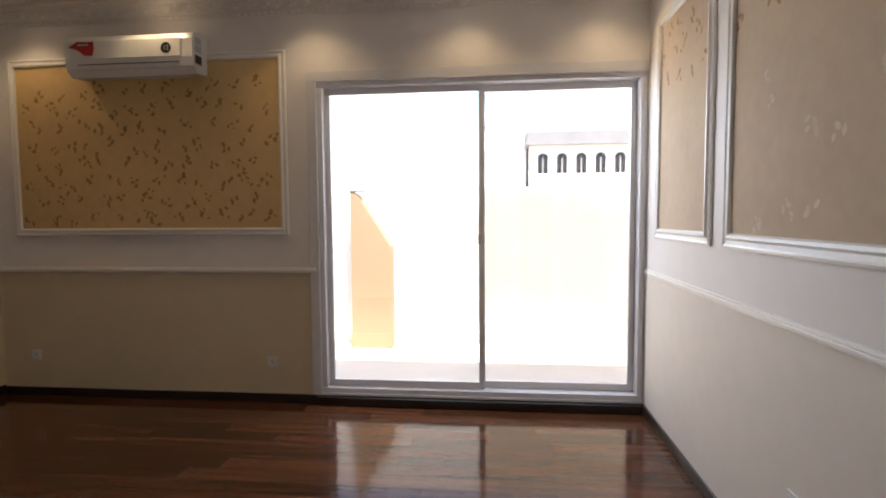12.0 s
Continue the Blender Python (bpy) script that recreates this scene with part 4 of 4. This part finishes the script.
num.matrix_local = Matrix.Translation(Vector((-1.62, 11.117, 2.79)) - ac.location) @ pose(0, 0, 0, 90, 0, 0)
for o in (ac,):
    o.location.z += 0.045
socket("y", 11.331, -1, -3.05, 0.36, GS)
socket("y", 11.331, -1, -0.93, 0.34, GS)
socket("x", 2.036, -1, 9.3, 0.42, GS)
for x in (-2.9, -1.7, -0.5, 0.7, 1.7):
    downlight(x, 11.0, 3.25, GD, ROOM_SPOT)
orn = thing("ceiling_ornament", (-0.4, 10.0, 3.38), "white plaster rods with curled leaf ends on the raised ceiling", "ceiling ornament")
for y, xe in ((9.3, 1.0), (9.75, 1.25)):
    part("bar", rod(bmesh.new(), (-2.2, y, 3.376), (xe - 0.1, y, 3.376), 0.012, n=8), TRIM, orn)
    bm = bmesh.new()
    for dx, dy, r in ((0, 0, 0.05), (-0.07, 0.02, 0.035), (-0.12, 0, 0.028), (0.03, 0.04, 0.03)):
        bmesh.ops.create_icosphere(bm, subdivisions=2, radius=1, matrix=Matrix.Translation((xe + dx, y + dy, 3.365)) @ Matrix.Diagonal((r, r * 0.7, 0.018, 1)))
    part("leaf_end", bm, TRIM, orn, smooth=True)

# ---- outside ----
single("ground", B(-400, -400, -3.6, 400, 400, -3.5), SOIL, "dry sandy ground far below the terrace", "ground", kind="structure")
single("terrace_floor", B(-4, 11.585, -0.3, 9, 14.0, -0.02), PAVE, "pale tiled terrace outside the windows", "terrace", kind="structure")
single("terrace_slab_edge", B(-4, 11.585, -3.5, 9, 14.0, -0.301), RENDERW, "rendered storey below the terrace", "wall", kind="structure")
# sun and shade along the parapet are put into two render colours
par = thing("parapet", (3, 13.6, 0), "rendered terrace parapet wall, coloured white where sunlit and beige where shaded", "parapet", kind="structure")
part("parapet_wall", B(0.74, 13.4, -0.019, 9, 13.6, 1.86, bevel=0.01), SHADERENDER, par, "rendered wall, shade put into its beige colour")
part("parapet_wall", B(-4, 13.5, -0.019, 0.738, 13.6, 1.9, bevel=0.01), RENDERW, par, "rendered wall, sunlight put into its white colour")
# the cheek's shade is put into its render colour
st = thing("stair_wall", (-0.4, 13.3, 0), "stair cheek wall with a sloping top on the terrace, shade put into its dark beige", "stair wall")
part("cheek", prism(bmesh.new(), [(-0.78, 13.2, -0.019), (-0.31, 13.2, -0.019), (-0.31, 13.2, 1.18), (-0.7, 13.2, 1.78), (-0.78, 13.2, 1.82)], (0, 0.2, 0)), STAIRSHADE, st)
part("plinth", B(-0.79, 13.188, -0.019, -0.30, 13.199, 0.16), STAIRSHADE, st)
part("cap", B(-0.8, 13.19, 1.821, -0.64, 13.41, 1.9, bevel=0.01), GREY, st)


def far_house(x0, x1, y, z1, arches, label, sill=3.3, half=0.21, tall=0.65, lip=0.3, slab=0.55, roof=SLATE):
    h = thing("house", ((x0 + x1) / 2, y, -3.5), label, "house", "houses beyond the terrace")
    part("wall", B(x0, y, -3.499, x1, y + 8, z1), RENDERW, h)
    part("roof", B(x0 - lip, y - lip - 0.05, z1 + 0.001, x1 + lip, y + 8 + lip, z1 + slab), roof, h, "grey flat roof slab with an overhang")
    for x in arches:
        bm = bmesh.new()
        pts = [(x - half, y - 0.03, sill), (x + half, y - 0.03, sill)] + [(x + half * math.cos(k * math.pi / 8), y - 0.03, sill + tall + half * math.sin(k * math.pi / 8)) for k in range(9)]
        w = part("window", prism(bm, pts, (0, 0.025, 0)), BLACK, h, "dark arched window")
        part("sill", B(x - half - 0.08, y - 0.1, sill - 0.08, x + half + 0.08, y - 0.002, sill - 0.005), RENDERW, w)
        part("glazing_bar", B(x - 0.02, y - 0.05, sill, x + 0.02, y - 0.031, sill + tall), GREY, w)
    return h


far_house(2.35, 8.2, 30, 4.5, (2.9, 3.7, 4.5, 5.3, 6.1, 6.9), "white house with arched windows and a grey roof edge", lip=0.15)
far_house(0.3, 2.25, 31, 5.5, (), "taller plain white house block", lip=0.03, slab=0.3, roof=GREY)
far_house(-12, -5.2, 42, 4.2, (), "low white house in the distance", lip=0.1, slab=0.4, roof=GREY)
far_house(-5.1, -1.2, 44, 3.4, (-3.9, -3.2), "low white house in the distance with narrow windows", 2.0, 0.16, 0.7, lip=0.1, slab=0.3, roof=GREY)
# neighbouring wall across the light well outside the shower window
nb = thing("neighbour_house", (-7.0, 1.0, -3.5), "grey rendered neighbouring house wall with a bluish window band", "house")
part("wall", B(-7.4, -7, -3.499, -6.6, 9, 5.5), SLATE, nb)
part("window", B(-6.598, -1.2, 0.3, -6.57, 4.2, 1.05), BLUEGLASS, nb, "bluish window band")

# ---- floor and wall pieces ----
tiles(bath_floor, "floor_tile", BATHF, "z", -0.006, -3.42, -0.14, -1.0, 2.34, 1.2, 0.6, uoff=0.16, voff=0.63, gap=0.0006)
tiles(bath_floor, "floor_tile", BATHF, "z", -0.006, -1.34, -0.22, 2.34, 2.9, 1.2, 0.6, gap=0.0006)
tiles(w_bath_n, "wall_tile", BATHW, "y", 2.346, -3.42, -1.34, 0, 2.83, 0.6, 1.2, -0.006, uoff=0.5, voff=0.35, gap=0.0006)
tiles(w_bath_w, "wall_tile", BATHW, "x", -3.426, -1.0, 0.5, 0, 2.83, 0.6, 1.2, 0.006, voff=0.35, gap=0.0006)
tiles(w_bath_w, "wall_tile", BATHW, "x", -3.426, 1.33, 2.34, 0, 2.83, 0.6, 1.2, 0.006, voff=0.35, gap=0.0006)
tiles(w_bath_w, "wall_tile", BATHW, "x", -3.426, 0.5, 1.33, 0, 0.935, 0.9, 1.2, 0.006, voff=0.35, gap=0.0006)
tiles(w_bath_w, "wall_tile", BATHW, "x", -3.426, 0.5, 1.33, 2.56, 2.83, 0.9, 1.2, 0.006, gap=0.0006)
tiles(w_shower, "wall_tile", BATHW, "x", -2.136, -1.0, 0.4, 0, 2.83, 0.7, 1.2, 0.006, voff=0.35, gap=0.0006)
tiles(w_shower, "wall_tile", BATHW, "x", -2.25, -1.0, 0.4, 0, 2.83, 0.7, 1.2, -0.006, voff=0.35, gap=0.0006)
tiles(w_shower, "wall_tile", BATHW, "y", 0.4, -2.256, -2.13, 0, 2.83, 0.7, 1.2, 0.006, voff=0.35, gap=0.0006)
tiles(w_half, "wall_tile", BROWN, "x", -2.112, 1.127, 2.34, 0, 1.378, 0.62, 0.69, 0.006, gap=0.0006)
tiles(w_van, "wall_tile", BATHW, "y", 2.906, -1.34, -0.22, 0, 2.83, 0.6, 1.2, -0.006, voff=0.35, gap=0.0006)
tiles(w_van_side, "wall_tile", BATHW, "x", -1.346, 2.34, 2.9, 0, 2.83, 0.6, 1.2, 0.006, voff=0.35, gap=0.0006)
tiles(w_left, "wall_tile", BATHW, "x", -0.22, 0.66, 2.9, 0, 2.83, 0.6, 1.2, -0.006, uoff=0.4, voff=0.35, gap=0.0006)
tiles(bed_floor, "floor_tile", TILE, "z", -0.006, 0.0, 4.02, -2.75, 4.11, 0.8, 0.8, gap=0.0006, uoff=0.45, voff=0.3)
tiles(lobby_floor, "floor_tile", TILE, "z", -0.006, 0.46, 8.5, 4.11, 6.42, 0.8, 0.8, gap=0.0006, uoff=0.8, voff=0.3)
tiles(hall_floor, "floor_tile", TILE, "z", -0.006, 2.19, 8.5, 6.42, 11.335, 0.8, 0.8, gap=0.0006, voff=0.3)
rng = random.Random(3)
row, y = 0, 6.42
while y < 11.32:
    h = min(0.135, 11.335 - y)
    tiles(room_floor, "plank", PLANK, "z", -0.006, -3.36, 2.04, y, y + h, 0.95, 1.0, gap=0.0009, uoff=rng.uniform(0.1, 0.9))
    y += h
------
Set exercise
Take the material above from its first line through the line holding "TRIM, orn, smooth=True)" and set it down exactly, without the pictures.

Answer below
12.0 s
Continue the Blender Python (bpy) script that recreates this scene with part 4 of 4. This part finishes the script.
num.matrix_local = Matrix.Translation(Vector((-1.62, 11.117, 2.79)) - ac.location) @ pose(0, 0, 0, 90, 0, 0)
for o in (ac,):
    o.location.z += 0.045
socket("y", 11.331, -1, -3.05, 0.36, GS)
socket("y", 11.331, -1, -0.93, 0.34, GS)
socket("x", 2.036, -1, 9.3, 0.42, GS)
for x in (-2.9, -1.7, -0.5, 0.7, 1.7):
    downlight(x, 11.0, 3.25, GD, ROOM_SPOT)
orn = thing("ceiling_ornament", (-0.4, 10.0, 3.38), "white plaster rods with curled leaf ends on the raised ceiling", "ceiling ornament")
for y, xe in ((9.3, 1.0), (9.75, 1.25)):
    part("bar", rod(bmesh.new(), (-2.2, y, 3.376), (xe - 0.1, y, 3.376), 0.012, n=8), TRIM, orn)
    bm = bmesh.new()
    for dx, dy, r in ((0, 0, 0.05), (-0.07, 0.02, 0.035), (-0.12, 0, 0.028), (0.03, 0.04, 0.03)):
        bmesh.ops.create_icosphere(bm, subdivisions=2, radius=1, matrix=Matrix.Translation((xe + dx, y + dy, 3.365)) @ Matrix.Diagonal((r, r * 0.7, 0.018, 1)))
    part("leaf_end", bm, TRIM, orn, smooth=True)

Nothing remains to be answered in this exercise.